“Working through doubts and questions”

Sermon Notes- 7th June 2015

Part of a Series in the Tas Valley Team Ministry

Doubt: Faith in 2 Minds

The book “Doubt” - by Os Guiness is a major resource for this series. The subjects touched upon in this sermon are explored in more depth in chapters 12-15 of this book.

James 5.19-20

19My brothers and sisters, if one of you should wander from the truth and someone should bring that person back, 20remember this: whoever turns a sinner from the error of their way will save them from death and cover over a multitude of sins.

John 1.1-3

In the beginning was the Word, and the Word was with God, and the Word was God. 2He was with God in the beginning. 3Through him all things were made; without him nothing was made that has been made.______

“To understand doubt is to have a key to a quiet heart and a quiet mind”

Os Guiness

Recap: Last week we began to look at Doubt - what it is. The image of the donkey stumbling under a heavy load is a helpful one. What the little donkey needs is not beatings - but maybe a lighter load, some rest and nourishment. In the same way, when we stumble in our faith through doubt we should not beat ourselves up but consider our doubt as a sign that something is wrong - something that needs urgently addressing.

Doubt is “faith in two minds” - a junction in our lives. It is ok to hesitate at a crossroads to work out which way to go - but we need to do that working out, not simply to drift down the easiest looking path!

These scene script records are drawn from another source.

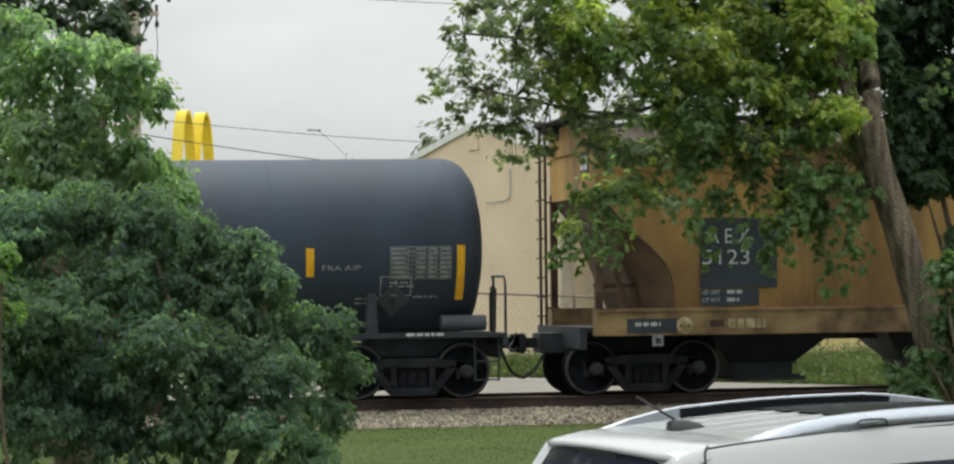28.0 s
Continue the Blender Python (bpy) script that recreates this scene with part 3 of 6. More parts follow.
def end_gear(car, L, s, brake, tall):
    """Stub sill, platform, coupler, hoses, ladders and brake wheel at one end. s: -1 or +1."""
    e = 0.0 if s < 0 else L
    X = lambda d: e + s * d
    bm = bmesh.new()
    box(bm, *sorted((X(-1.9), X(0.30))), -0.33, 0.33, 0.98, 1.30, 0.02)
    box(bm, *sorted((X(0.30), X(0.36))), -0.45, 0.45, 0.94, 1.34, 0.01)
    part("stub_sill", bm, M["frame"], car)
    part("end_platform", boxed(*sorted((X(-0.25), X(0.24))), -1.5, 1.5, 1.31, 1.37, 0.01), M["frame"], car)
    for d in range(5):
        part("tread_bar", boxed(*sorted((X(-0.2 + d * 0.09), X(-0.16 + d * 0.09))), -1.48, 1.48, 1.37, 1.385), M["frame"], car)
    part("end_sill", boxed(*sorted((X(0.16), X(0.24))), -1.5, 1.5, 1.18, 1.308), M["frame"], car)
    bm = bmesh.new()
    box(bm, *sorted((X(0.30), X(0.62))), -0.09, 0.09, 1.09, 1.26, 0.02)
    box(bm, *sorted((X(0.58), X(0.80))), -0.17, 0.15, 1.02, 1.33, 0.05)
    box(bm, *sorted((X(0.70), X(0.86))), -0.19, -0.06, 1.0, 1.34, 0.03)
    part("coupler", bm, M["truck"], car)
    bm = bmesh.new()
    line = smooth_path([(X(0.36), -0.42, 1.10), (X(0.40), -0.42, 0.98), (X(0.52), -0.38, 0.74), (X(0.68), -0.32, 0.62), (X(0.80), -0.3, 0.60)], 5)
    tube(bm, line, 0.026, 7)
    part("air_hose", bm, M["rubber"], car)
    bm = bmesh.new()
    tube(bm, [(X(0.40), -1.46, 1.15), (X(0.42), -1.2, 1.08), (X(0.46), -0.5, 1.10), (X(0.62), -0.18, 1.20), (X(0.70), -0.1, 1.36)], 0.014, 6)
    part("uncoupling_lever", bm, M["frame"], car)
    # tall handrails at the end
    if brake and s < 0:
        bm = bmesh.new()
        tube(bm, smooth_path([(X(0.40), -0.95, 1.35), (X(0.40), -0.95, 2.30), (X(0.36), -0.98, 2.42), (X(0.1), -1.1, 2.48), (X(-0.45), -1.40, 2.52)], 4), 0.022, 6)
        part("grab_rail", bm, M["frame"], car)
    for y in (-1.42, 1.42):
        bm = bmesh.new()
        pts = [(X(0.20), y, 1.35), (X(0.20), y, 2.62), (X(0.12), y, 2.70), (X(-0.05), y, 2.70)] if tall else [(X(0.22), y, 1.35), (X(0.22), y, 2.16), (X(0.20), y, 2.30), (X(-0.02), y, 2.30)]
        tube(bm, pts, 0.022, 6)
        tube(bm, [(X(0.02), y, 1.35), (X(0.02), y, 2.30)], 0.022, 6)
        box(bm, *sorted((X(0.16), X(0.26))), y - 0.05, y + 0.05, 2.64, 2.72) if tall else None
        part("end_handrail", bm, M["frame"], car)
        bm = bmesh.new()
        for z in (0.62, 0.92):
            tube(bm, [(X(0.10), y, z), (X(-0.30), y, z)], 0.016, 6)
        tube(bm, [(X(0.10), y, 0.6), (X(0.10), y, 1.32)], 0.016, 6)
        tube(bm, [(X(-0.30), y, 0.6), (X(-0.30), y, 1.32)], 0.016, 6)
        part("step", bm, M["frame"], car)
    bm = bmesh.new()
    for y in (-0.22, 0.02):
        tube(bm, [(X(0.30), y, 1.30), (X(0.32), y, 2.10), (X(0.32), y + 0.1, 2.14), (X(0.30), y + 0.1, 1.30)], 0.020, 6)
    part("centre_handhold", bm, M["frame"], car)
    if brake:
        bm = bmesh.new()
        out, hub = (0.44, 2.08) if s < 0 else (0.60, 2.14)
        tube(bm, [(X(out) + 0.001 * k, -0.55 + 0.27 * math.cos(k * 0.2618), hub + 0.27 * math.sin(k * 0.2618)) for k in range(25)], 0.020, 6)
        hand = part("brake_wheel", bm, M["frame"], car)
        for k in range(6):
            a = k * math.pi / 3
            part("spoke", rod(bmesh.new(), (X(out - 0.01), -0.55, hub), (X(out), -0.55 + 0.26 * math.cos(a), hub + 0.26 * math.sin(a)), 0.013, 5), M["frame"], hand)
        bm = bmesh.new()
        box(bm, *sorted((X(0.12), X(out - 0.12))), -0.76, -0.36, hub - 0.24, hub + 0.16, 0.03)
        box(bm, *sorted((X(0.0), X(0.14))), -0.7, -0.42, 1.3, 1.86, 0.01)
        rod(bm, (X(0.30), -0.55, hub), (X(out + 0.02), -0.55, hub), 0.035, 8)
        rod(bm, (X(0.22), -0.50, hub + 0.1), (X(0.22), -0.50, hub + 0.62), 0.022, 6)
        box(bm, *sorted((X(-0.2), X(0.3))), -0.80, -0.74, 1.64, 1.74)
        box(bm, *sorted((X(-0.2), X(0.3))), -0.80, -0.74, 1.94, 2.04)
        part("handbrake", bm, M["frame"], car)


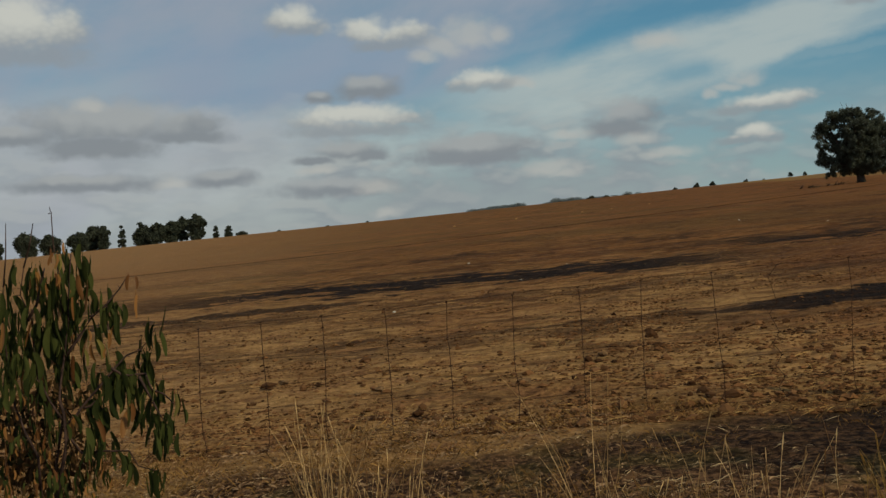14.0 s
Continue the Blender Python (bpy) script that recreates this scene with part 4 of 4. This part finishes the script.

So this sermon is to do with what we do about doubt - both our own doubts and how we support others who are doubting:-

James 5.19My brothers and sisters, if one of you should wander from the truth and someone should bring that person back, 20remember this: whoever turns a sinner from the error of their way will save them from death and cover over a multitude of sins.

  1. Listening

Because to listen is to love.

Doubt is devastating because it questions a believers faith and threatens to pull out the foundations from their whole life and that of their family. At such a time, we need to know we are understood

If someone comes to you with their doubts, it is such a privilege that they have trusted you. Say little. Listen well. They may not even be able to articulate clearly what is wrong so they need you to attend very carefully.

If it is you who is struggling with doubt - don’t bury it. Listen to what your doubts are saying - seek to understand what the problem is for you - and probably you are meant to share it with a Christian buddy too - we are here to carry each others burdens.

  1. Discerning

I am a frequent loser of keys, diaries and other essential small items. My family say that they are going to inscribe on my gravestone. Here lies Sally Gaze “where is everything?”

When I lose something, I don't immediately start an inch by inch investigation o the house - although it is what I may end up doing. But first I think - when and where did I last have them - I retrace my steps. I try to work it out.

The same is true of resolving doubt. When we share a doubt problem with someone we are in effect saying, “Help! I’ve lost my faith. Come over here and help me find it.”

After listening and showing love, we need clear thinking that will calm panic, rule our futile answers and get down to looking in the right places. This is not the same as listening to and caring for the person. This is about beginning to crack the problem which may need a bit of hard cold analysis.

We can do this prayerfully, with confidence because God is our maker - He knows us and wants to mend us.

Here are some questions you may ask yourself if you are trying to help someone or yourself:-

a) What is at the root of the doubt?Is it a doubt that needs answers or is it that the person is suffering from a problem which needs doubts. For example someone who feels bad about doubting may need genuine answers to his doubts as to how the Christian account of creation fits with current scientific understanding. Another person may state this as his doubt, but underlying the doubt may be a need to find an excuse to sideline God beaches doesn't want to do something whih he knows hos faith will require of him - like forgiving someone or stopping an affair.

b)How far has it gone? How deeply is it affecting the persons life?

c)Who needs to take responsibility? e.g.. it may be that the responsibility is with poor teaching resulting in a faulty picture of God - or it may be that the person has made bad choices which are taking him further away from God.

  1. Speaking

We need to e slow to speak. Listening and discerning may take hours or weeks. As the letter of James says “Be quick to listen, slow to speak” But when we do have something to say, it should be

•Compassionate

•Frank

“Speak the truth in love”

Be ware of oversimplifying. If you are helping someone else through an issue, there may be something you haven’t understood. There may be a painful wound in that person’s life you can't comprehend what it is like to bear. So speak humbly… most often the person will need encouragement … and only very seldom warning.